Character Analysis

Crazy Like a Fox

National Lampoon's Animal House is a confusing title, because it's not about animals or a zoo at all; it's about frat guys acting like animals in a zoo. In The Zookeeper's Wife, on the other hand, even though there are no toga parties—that we're aware of—we see many people who named after animals, and we see many people given animal names.

Ryszard's nickname, Ryś, means "lynx." Magdalena is given the code name "Starling." But by the time Fox Man shows up, they're not even trying. They just call him the Fox Man. His real name is "Witold Wróblewski" (21.7) which sounds like someone who might step in for Hagrid to substitute teach a Care of Magical Creatures class. (For the curious, the pronunciation of that mouthful is VEE-told vroob-LEV-skee.)

The Fox Man's job is to build a fur farm on the grounds of the zoo, because Nazis love looking fabulous in fox-fur stoles. However, he is Polish, so he becomes close friends with Antonina and Jan, who welcome him into their home. He thinks it's strange that they "use animal names for people and people's names for animals!" (24.11), even though they always call him the Fox Man and he is more in touch with animals than anyone else, including the zookeepers.

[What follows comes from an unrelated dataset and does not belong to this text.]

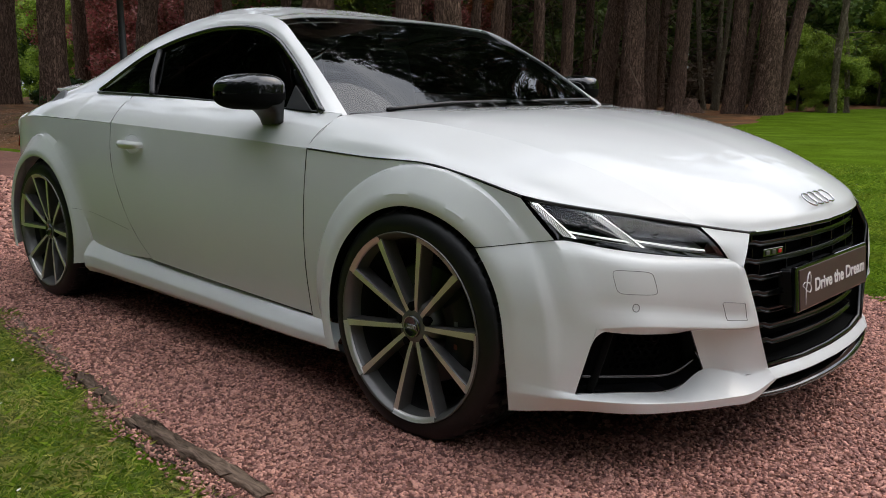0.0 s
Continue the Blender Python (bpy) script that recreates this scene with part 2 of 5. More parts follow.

They also never let birds eat from their hair, but he sure does, just like Cinderella after partying too hard at a ball.

We don't get to know too much else about the Fox Man. He provides a little bit of color to the story. He also has a gray cat named Balbina, who acts "as if she has her own moral code" (21.12). Considering the fact that animals have no moral code (or do they?), we're not exactly sure what this means, but it appears that Antonina expects animals to have the same moral code as humans.

At the very end of the book, the Fox Man helps Antonina escape the villa. When they return, they find Balbina living in the woods nearby, but kitty doesn't want to come with them. In this case, we see where the so-called moral code of humans and animals lines up: all of them just want to be free.